Over the past couple of weeks, I’ve been doing a bit of work in the exempt market dealer segment, a class of asset I didn’t even know existed until now. You don’t hear much, if anything, about it here on the East Coast, but it’s an increasingly active market in Western Canada.
I think it’s something we should be more aware of, given the need for capital among regional companies in the coming decades.
So what is the exempt market? It’s a market for securities of issuers who are exempt from releasing prospectuses. For the purposes of this column, we’ll consider them young companies that are raising capital.
Writing and filing a prospectus is time consuming and costly for a young company. Yet a company with sound growth prospects still needs capital, and investors can benefit from buying into solid young companies. The whole angel movement is founded on such a belief.
Over time, Canadian regulators have examined how these companies could sell stock to investors without the formal prospectuses. The result was National Instrument 31-103, a regulation written by the Ontario Securities Commission that laid down the rules for the exempt market securities and those who bought and sold them.
The rules say these securities can be sold to wealthy individuals, who in theory have the ability to distinguish between silver and snake oil. Specifically, the household should have financial assets of more than $1 million and net assets of at least $5 million, and the investor should have net income exceeding $200,000. Some of these investments are eligible for retirement savings plans and tax-free savings accounts.
These securities, which are not listed on an exchange, aren’t sold by traditional banks and investment houses but through networks of regulated exempt market dealers. Most (possibly all) sales are focused on Central and Western Canada, because there’s such a small group of people in Atlantic Canada who meet the investor criteria.

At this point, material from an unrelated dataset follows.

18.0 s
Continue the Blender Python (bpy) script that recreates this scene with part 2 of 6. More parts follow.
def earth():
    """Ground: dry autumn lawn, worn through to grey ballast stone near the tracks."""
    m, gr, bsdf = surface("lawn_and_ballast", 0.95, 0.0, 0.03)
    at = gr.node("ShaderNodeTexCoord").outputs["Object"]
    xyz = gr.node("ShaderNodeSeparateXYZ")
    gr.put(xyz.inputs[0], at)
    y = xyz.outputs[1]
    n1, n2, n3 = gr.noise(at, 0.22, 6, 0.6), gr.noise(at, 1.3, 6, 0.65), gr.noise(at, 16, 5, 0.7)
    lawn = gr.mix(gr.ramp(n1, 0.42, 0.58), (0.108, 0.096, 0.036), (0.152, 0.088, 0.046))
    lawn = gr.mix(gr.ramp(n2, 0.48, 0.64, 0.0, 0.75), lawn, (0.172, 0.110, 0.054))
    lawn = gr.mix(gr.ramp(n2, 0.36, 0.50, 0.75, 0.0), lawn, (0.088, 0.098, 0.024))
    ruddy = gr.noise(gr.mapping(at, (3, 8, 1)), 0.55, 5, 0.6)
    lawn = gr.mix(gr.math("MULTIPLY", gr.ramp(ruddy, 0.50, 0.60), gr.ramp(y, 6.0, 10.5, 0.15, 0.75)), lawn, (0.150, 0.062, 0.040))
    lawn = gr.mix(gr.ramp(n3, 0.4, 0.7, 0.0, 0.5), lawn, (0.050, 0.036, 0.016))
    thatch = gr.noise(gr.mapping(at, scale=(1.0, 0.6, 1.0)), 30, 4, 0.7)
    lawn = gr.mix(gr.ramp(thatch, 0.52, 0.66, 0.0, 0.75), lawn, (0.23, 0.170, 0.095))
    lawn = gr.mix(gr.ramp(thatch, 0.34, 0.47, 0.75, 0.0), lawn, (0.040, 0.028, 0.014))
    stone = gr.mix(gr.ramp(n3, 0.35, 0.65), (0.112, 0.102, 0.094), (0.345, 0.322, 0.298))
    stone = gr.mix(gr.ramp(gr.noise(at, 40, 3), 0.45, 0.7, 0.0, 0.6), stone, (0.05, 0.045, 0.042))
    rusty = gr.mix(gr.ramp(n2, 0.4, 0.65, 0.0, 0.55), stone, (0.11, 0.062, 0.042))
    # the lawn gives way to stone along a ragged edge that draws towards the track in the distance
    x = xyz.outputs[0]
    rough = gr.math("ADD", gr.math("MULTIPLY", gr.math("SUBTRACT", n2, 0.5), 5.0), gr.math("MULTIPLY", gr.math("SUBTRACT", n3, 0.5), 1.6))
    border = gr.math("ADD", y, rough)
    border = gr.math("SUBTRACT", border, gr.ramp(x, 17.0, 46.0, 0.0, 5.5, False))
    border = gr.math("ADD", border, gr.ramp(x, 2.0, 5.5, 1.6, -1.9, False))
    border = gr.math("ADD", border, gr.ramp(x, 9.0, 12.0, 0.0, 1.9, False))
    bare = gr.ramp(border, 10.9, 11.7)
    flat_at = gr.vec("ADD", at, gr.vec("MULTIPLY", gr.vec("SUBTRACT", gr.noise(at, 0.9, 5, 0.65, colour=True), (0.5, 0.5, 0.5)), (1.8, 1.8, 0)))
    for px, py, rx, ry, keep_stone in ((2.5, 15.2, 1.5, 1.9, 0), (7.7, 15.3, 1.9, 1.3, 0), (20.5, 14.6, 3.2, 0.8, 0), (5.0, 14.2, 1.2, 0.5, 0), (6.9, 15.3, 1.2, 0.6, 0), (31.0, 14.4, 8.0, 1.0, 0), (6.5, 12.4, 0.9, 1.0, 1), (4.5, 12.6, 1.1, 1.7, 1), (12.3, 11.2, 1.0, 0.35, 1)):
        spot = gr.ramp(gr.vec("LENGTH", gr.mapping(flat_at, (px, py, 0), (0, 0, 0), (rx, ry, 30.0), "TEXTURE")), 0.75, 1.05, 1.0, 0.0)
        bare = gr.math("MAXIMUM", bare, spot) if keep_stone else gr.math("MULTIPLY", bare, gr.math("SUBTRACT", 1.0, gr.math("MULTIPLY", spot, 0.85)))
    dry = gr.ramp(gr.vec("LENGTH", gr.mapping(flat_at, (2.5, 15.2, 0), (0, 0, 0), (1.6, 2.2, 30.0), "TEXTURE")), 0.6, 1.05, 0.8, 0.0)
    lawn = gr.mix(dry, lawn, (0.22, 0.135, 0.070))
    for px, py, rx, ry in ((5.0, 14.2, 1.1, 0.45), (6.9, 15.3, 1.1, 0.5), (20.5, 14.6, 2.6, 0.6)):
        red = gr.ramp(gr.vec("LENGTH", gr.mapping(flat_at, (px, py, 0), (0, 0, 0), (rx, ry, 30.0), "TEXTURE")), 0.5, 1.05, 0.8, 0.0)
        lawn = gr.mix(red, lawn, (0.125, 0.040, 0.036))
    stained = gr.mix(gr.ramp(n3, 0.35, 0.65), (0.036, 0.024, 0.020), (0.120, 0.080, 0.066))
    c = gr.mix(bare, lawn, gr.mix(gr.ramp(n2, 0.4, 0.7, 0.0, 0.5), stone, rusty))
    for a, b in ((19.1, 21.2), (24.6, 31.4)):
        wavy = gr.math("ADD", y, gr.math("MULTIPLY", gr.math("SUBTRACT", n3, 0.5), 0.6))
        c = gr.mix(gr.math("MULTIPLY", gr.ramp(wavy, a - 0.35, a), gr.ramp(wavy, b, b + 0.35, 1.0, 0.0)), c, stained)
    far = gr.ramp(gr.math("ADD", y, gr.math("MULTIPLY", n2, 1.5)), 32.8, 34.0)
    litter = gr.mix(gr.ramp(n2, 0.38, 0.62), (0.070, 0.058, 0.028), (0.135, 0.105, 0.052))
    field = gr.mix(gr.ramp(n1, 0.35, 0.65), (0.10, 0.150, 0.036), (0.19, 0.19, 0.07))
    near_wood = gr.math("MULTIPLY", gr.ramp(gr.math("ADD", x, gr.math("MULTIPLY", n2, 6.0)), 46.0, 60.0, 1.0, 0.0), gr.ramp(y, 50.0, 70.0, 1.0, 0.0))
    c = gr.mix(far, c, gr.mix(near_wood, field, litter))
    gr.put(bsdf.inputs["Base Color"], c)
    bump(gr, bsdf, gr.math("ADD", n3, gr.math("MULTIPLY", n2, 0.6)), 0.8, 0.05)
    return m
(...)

The only action on the exempt market dealer (EMD) market by the New Brunswick and Nova Scotia securities commissions has so far has been to advise investors to be cautious when considering such investments.
In Western Canada, the market is becoming far more developed. Not only are a range of companies issuing stock through the market and a number of EMD networks but research boutiques are also issuing reports. ExemptAnalyst provides independent third-party research on alternative investments and exempt market securities for EMDs and lists more than 70 issues that it has analyzed on http://www.exemptanalyst.com.

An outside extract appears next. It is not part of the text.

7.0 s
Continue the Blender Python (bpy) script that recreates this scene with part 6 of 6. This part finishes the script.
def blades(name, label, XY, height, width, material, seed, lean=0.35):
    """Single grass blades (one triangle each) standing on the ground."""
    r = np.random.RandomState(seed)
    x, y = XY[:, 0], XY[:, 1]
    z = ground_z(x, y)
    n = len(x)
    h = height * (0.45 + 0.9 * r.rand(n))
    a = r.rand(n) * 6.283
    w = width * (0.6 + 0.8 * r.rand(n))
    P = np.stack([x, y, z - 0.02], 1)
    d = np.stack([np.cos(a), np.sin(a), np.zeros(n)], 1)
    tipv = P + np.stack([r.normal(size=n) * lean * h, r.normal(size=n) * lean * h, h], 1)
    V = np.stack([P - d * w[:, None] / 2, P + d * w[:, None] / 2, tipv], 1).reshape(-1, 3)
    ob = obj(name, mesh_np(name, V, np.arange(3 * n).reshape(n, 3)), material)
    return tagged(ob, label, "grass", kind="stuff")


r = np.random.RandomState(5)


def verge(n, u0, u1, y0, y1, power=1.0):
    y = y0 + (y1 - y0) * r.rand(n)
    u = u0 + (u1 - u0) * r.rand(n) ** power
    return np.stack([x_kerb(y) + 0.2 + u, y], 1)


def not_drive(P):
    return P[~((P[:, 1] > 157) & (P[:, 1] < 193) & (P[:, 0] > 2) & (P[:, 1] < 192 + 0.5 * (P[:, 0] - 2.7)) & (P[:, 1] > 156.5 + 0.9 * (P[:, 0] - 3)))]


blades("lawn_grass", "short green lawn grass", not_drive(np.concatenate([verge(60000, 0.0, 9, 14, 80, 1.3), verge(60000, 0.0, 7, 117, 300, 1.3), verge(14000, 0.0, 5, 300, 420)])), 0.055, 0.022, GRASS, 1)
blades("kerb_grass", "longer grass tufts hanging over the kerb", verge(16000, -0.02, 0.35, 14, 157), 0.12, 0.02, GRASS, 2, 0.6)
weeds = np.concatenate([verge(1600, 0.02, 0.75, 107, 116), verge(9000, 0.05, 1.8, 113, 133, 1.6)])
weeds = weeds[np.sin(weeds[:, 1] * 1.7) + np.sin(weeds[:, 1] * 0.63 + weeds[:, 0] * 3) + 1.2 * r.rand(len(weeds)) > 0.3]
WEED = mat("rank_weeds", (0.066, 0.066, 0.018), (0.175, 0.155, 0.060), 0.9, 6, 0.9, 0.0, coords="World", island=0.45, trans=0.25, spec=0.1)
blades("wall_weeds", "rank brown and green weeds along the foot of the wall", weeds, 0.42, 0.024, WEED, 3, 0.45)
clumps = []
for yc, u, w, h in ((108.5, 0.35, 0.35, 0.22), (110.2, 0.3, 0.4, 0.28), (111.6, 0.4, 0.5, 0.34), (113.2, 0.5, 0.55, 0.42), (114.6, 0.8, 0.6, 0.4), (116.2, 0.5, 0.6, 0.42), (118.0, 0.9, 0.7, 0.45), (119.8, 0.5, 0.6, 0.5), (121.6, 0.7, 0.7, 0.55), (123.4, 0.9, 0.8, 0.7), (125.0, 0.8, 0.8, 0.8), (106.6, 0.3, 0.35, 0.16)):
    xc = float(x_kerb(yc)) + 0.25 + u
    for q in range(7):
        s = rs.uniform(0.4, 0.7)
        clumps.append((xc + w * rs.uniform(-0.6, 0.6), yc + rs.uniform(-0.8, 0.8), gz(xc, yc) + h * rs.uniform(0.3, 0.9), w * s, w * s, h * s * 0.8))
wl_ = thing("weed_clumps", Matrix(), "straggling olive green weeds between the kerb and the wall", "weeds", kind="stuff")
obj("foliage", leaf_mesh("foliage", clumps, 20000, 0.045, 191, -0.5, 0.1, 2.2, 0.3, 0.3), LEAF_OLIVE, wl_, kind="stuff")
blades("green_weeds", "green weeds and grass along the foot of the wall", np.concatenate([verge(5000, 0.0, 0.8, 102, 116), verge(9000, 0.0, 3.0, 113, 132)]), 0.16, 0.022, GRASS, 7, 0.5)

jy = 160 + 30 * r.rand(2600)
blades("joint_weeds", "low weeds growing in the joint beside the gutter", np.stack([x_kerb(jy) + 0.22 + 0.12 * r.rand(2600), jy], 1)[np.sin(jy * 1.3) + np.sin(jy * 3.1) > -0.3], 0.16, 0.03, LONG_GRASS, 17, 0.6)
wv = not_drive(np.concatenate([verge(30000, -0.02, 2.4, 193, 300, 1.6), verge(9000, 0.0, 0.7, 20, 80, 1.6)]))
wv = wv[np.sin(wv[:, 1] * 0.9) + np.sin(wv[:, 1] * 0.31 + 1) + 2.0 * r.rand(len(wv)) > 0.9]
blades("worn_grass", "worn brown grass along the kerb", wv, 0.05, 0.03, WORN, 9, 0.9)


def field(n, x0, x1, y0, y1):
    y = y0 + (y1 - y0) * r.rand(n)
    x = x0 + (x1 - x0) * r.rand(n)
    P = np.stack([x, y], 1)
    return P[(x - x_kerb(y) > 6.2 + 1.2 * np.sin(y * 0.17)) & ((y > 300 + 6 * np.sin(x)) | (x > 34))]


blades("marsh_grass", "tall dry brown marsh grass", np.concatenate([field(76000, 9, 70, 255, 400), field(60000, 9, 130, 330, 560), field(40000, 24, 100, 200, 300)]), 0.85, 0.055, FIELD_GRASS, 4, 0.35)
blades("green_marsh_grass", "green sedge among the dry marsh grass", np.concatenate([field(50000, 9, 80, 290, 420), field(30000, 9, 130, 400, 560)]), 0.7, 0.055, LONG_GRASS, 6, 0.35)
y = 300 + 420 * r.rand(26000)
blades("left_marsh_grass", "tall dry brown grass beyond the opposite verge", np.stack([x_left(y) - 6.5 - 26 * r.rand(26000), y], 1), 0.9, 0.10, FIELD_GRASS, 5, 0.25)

The attractions or demerits of these investments from the investors’ standpoint aren’t my main concern right now. I aim to neither praise nor bury Caesar with this column, simply to state that this market exists and young companies should be aware of it.
Why? Because Atlantic Canada’s success in growing young companies will soon require a hell of a lot of capital, and the exempt market, like angels, CEDIF, and CPCs, could be another way to raise it.

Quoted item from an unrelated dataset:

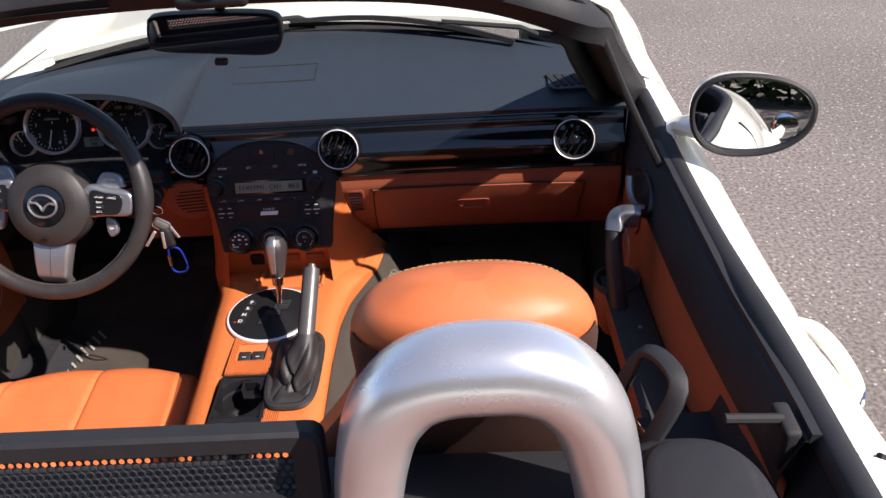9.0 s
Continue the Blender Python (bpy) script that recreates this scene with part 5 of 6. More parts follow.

Let’s say there are about 500 innovative young companies in the region that will need, on average, $1 million in equity capital over the next five years. (Those estimates are conservative, partly because they don’t consider new companies entering the market, but indulge me for a moment.)
That means those companies will need about $500 million in investment capital, so they’ll have to start looking for new sources of funding. The exempt market is a great place to start.